BRIEF: Extract exactly the run of lines starting at the line that holds "3. More parts follow." and ending at the line that holds "painted plaster wall", both included.
Start INPUT MATERIAL
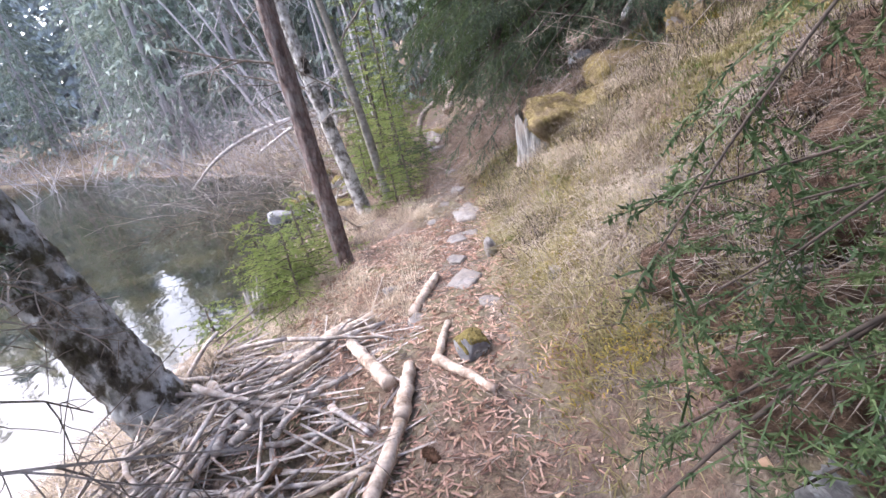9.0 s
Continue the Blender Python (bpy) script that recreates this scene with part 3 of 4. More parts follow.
End INPUT MATERIAL
Start INPUT MATERIAL
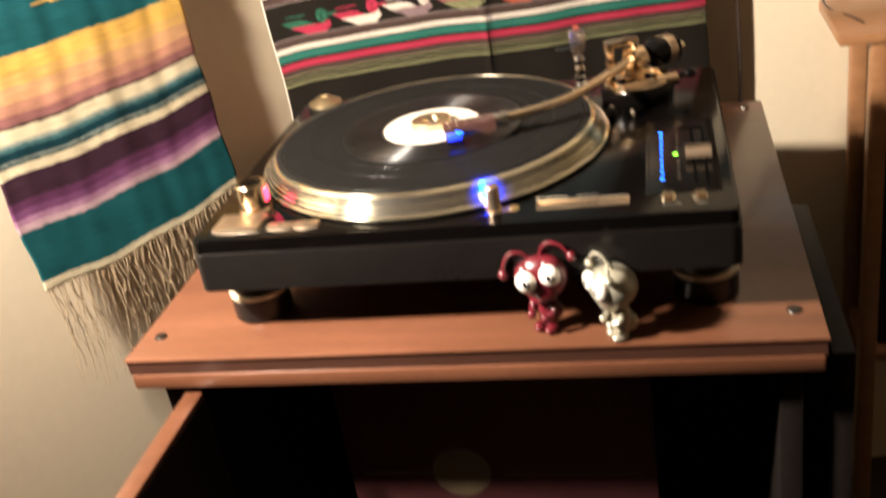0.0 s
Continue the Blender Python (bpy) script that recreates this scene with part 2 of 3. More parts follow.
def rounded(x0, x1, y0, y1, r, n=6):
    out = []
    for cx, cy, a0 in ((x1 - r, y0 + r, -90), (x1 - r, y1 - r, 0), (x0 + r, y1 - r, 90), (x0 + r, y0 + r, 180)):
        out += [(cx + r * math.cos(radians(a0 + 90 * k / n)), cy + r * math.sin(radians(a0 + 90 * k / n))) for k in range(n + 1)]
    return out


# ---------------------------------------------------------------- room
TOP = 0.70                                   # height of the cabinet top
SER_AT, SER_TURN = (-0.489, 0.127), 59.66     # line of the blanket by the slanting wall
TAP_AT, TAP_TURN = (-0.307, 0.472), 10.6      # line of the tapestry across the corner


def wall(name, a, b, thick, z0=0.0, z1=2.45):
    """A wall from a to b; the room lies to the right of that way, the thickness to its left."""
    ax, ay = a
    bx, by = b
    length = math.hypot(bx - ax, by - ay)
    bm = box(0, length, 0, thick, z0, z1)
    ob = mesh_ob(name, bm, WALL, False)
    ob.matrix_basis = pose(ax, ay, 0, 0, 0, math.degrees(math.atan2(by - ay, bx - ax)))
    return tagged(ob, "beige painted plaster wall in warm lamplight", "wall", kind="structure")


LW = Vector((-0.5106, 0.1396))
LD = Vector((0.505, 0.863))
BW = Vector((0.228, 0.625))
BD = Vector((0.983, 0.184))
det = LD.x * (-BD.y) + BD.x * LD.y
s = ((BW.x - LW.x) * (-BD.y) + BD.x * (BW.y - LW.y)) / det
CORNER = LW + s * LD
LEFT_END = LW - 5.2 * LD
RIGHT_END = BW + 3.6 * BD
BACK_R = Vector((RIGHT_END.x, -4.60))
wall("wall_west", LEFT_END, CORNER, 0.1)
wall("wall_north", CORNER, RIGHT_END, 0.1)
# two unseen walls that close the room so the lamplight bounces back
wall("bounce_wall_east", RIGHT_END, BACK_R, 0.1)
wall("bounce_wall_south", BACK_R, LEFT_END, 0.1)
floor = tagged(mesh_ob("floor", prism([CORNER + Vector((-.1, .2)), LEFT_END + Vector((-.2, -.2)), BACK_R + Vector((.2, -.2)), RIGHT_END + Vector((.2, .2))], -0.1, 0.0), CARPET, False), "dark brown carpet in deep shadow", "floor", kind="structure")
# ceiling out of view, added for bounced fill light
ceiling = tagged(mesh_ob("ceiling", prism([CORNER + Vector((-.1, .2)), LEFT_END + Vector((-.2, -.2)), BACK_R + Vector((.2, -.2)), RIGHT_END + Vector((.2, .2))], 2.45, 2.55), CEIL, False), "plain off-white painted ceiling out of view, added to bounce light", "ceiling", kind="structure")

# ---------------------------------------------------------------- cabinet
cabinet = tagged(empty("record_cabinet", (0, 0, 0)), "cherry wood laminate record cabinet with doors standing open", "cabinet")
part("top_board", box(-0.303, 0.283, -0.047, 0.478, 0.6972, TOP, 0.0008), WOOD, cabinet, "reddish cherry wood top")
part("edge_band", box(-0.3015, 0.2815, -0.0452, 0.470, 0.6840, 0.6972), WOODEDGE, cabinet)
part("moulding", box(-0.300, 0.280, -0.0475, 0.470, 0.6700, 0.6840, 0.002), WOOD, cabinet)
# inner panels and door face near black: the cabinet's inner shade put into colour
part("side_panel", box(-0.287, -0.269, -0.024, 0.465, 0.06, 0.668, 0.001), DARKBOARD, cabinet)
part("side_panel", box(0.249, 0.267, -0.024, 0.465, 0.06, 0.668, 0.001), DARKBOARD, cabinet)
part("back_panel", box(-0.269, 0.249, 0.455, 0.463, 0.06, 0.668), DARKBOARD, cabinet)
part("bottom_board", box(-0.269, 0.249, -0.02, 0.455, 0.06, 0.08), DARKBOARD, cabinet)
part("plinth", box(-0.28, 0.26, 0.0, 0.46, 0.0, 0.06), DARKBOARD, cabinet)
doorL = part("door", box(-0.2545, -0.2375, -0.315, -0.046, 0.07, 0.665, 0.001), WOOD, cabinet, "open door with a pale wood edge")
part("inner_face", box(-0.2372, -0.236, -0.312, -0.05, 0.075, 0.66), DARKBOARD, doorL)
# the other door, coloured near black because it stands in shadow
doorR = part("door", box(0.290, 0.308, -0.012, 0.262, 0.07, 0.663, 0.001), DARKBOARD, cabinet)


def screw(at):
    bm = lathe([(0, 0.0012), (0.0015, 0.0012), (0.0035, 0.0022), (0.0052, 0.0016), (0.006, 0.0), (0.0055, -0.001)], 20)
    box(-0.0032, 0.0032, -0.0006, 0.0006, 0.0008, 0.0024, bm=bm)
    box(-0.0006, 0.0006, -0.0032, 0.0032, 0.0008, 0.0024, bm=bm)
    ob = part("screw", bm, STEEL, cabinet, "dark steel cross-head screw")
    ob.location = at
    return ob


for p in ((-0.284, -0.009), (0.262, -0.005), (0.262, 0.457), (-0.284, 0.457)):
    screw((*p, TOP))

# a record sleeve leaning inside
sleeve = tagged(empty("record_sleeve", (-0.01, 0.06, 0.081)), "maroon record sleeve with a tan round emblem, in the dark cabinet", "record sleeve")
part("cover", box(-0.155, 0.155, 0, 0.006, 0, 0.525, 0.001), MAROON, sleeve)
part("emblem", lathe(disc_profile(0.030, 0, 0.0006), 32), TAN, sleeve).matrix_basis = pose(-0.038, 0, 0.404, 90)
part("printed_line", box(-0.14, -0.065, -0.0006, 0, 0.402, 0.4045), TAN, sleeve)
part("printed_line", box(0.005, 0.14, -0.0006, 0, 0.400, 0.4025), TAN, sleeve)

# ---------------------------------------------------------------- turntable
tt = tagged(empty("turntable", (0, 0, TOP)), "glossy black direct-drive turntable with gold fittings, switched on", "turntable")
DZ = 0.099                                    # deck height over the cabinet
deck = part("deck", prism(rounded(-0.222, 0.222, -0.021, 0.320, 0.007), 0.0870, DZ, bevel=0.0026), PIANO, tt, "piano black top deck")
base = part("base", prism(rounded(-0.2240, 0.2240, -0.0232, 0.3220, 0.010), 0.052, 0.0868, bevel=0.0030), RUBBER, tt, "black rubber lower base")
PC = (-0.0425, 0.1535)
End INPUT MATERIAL
EXERCISE RESPONSE:
Continue the Blender Python (bpy) script that recreates this scene with part 2 of 3. More parts follow.
def rounded(x0, x1, y0, y1, r, n=6):
    out = []
    for cx, cy, a0 in ((x1 - r, y0 + r, -90), (x1 - r, y1 - r, 0), (x0 + r, y1 - r, 90), (x0 + r, y0 + r, 180)):
        out += [(cx + r * math.cos(radians(a0 + 90 * k / n)), cy + r * math.sin(radians(a0 + 90 * k / n))) for k in range(n + 1)]
    return out


# ---------------------------------------------------------------- room
TOP = 0.70                                   # height of the cabinet top
SER_AT, SER_TURN = (-0.489, 0.127), 59.66     # line of the blanket by the slanting wall
TAP_AT, TAP_TURN = (-0.307, 0.472), 10.6      # line of the tapestry across the corner


def wall(name, a, b, thick, z0=0.0, z1=2.45):
    """A wall from a to b; the room lies to the right of that way, the thickness to its left."""
    ax, ay = a
    bx, by = b
    length = math.hypot(bx - ax, by - ay)
    bm = box(0, length, 0, thick, z0, z1)
    ob = mesh_ob(name, bm, WALL, False)
    ob.matrix_basis = pose(ax, ay, 0, 0, 0, math.degrees(math.atan2(by - ay, bx - ax)))
    return tagged(ob, "beige painted plaster wall in warm lamplight", "wall", kind="structure")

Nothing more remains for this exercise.